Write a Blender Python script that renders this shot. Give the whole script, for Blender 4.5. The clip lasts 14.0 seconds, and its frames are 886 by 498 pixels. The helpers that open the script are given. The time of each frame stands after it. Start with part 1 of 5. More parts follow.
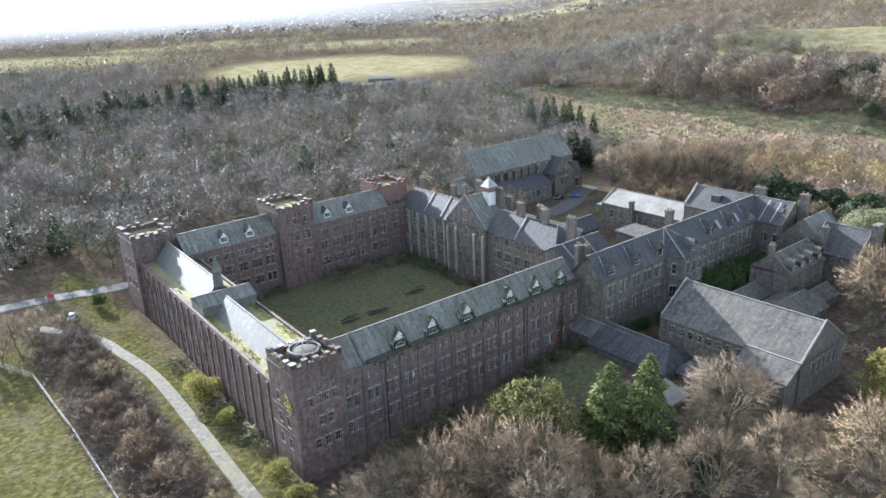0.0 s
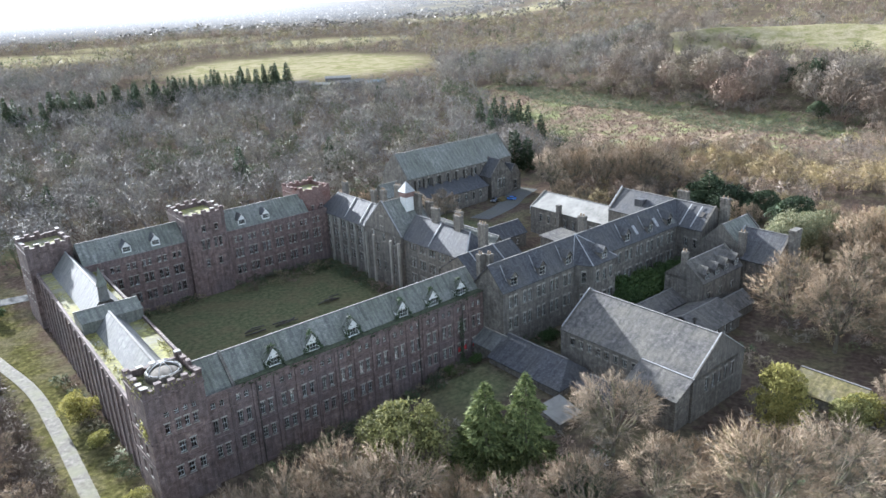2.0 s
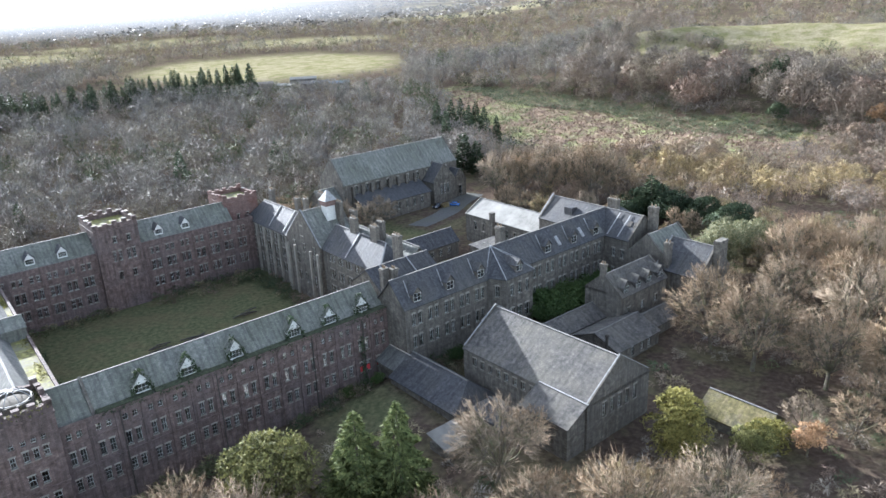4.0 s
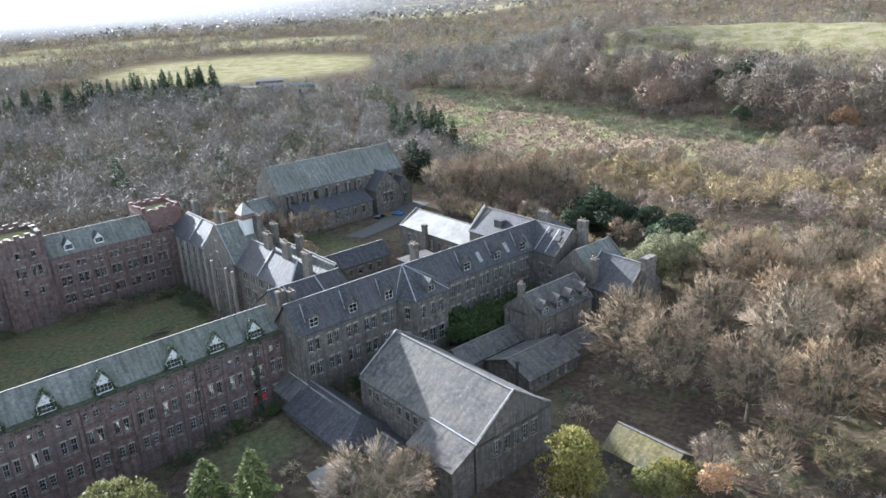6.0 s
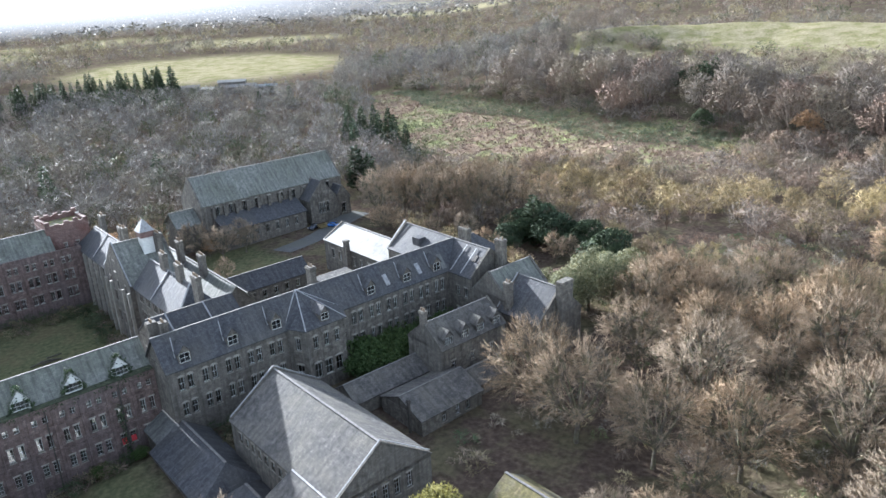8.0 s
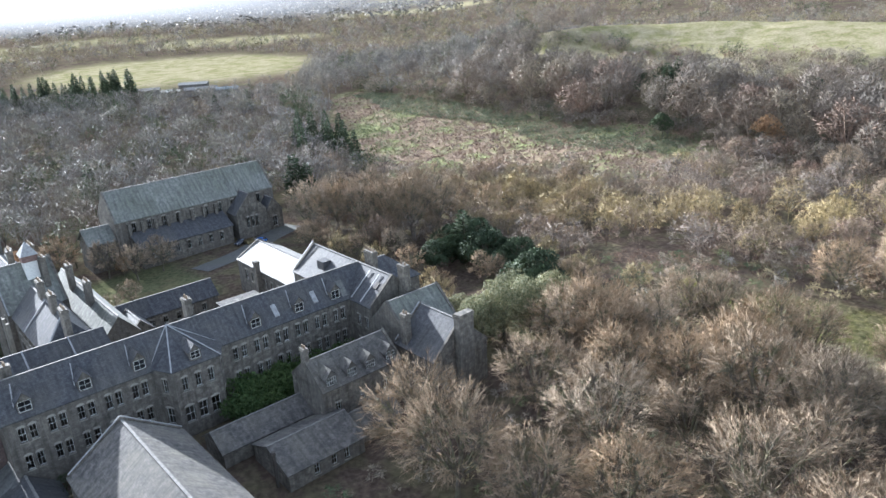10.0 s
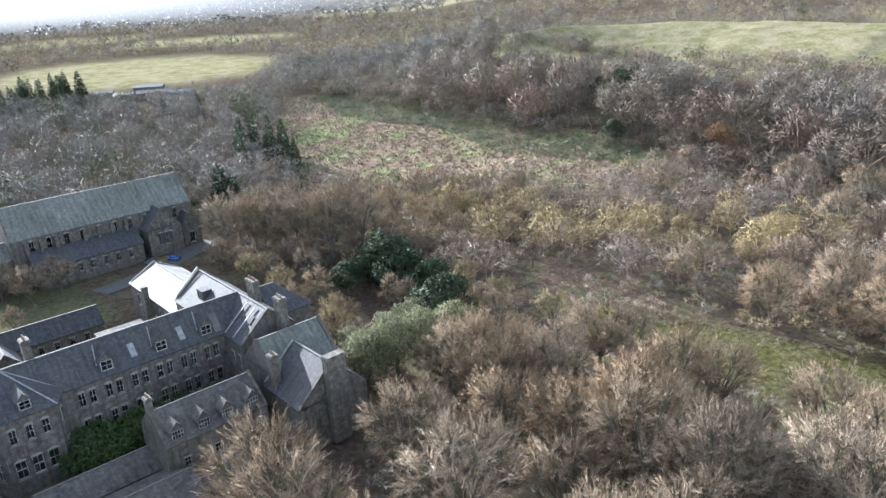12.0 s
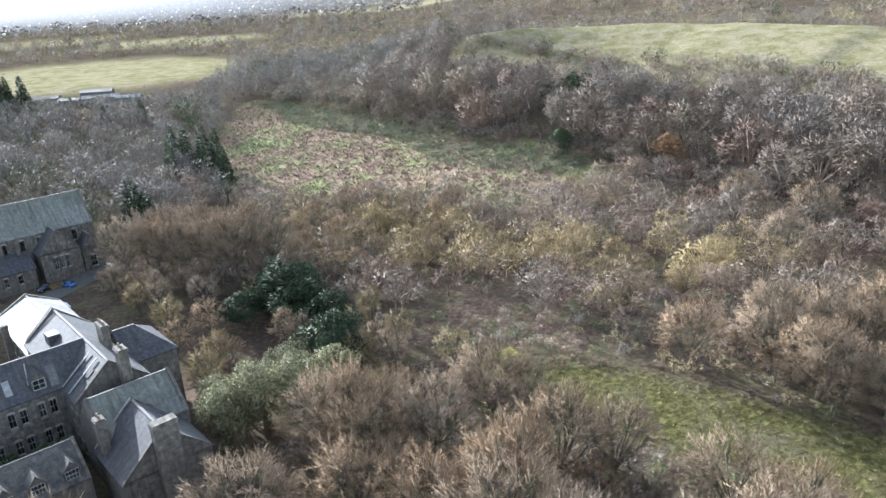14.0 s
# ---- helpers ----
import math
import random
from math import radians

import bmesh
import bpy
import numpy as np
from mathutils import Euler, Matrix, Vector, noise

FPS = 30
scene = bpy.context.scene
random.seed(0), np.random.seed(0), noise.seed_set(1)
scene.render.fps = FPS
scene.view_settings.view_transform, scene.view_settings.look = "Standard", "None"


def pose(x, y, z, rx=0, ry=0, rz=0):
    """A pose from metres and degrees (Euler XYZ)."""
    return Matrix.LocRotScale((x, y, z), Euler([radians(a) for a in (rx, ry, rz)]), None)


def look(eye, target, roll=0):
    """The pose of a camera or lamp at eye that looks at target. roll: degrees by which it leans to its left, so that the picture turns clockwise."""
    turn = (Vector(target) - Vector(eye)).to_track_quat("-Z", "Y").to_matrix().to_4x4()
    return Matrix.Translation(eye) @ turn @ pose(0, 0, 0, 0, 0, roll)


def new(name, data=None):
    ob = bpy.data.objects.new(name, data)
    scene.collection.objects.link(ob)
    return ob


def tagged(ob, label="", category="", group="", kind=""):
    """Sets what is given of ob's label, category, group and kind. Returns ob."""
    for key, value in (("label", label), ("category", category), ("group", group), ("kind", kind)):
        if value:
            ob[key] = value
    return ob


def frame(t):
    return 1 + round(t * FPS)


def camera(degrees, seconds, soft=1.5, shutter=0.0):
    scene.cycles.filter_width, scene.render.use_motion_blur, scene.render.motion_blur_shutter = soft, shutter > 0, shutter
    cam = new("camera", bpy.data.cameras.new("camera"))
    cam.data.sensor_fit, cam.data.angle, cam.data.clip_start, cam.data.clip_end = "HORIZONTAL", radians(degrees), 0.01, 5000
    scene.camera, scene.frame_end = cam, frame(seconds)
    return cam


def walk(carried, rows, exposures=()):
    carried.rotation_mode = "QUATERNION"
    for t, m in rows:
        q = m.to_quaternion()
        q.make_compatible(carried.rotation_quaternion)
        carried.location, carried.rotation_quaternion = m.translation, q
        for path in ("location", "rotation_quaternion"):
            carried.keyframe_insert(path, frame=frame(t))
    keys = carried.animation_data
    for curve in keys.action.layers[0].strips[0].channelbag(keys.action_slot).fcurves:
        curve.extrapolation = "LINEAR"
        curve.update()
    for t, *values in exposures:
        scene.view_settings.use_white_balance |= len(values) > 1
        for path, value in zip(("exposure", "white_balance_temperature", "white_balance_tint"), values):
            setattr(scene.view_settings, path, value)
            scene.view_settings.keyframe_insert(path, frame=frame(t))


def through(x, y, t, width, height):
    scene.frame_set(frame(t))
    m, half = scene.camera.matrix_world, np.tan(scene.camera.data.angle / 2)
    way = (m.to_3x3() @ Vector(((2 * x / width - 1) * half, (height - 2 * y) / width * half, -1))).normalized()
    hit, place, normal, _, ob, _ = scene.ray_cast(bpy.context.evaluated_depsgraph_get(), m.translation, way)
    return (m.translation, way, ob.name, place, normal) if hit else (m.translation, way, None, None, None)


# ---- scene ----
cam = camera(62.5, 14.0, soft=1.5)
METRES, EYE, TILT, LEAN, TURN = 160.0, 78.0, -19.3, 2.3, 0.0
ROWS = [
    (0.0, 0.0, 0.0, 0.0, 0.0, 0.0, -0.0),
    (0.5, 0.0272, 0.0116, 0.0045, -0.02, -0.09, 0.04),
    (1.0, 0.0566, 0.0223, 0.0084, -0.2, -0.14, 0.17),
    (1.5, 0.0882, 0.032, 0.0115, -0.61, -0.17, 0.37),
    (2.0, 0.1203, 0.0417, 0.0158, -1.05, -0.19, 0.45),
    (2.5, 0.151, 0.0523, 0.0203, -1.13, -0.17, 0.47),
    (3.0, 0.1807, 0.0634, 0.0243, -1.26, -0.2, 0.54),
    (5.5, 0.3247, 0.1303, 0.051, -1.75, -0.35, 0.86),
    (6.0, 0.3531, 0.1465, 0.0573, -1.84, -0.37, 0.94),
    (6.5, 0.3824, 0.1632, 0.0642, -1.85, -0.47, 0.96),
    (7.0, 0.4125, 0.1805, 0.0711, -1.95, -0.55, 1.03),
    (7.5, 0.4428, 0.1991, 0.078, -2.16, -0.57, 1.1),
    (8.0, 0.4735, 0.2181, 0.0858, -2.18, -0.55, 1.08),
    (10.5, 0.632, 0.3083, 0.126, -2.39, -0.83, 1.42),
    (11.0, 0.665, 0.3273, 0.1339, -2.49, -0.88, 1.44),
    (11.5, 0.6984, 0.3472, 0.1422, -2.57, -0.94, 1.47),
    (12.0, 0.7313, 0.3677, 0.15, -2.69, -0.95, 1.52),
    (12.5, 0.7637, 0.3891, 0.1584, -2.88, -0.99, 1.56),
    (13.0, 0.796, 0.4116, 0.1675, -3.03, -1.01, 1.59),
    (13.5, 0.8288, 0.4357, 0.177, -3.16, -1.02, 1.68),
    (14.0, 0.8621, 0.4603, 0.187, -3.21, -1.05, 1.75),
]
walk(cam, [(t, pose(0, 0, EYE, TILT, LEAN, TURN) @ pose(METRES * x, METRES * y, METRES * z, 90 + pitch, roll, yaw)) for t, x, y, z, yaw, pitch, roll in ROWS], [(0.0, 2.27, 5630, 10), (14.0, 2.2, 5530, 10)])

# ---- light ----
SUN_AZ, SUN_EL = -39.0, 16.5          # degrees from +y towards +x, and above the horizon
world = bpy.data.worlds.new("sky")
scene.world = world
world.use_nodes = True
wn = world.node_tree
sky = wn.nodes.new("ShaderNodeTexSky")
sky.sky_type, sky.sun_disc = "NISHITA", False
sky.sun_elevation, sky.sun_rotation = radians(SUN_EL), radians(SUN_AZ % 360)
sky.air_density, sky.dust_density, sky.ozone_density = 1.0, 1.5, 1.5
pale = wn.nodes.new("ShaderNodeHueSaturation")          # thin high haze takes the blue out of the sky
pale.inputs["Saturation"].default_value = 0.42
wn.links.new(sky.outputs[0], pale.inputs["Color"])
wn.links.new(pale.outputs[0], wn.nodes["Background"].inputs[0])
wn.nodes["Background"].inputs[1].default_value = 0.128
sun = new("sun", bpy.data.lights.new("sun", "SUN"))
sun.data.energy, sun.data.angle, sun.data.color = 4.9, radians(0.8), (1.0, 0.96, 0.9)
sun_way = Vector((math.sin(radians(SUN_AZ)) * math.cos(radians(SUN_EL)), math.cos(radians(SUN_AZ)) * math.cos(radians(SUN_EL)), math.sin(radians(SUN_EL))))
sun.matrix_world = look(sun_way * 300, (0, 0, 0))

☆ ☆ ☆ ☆

Exactly as written, return the lines from the line containing "for curve in" through the line containing "scene.view_settings.keyframe_insert(path, frame=frame(t))", both included.

**ANSWER TO THIS EXERCISE**:
    for curve in keys.action.layers[0].strips[0].channelbag(keys.action_slot).fcurves:
        curve.extrapolation = "LINEAR"
        curve.update()
    for t, *values in exposures:
        scene.view_settings.use_white_balance |= len(values) > 1
        for path, value in zip(("exposure", "white_balance_temperature", "white_balance_tint"), values):
            setattr(scene.view_settings, path, value)
            scene.view_settings.keyframe_insert(path, frame=frame(t))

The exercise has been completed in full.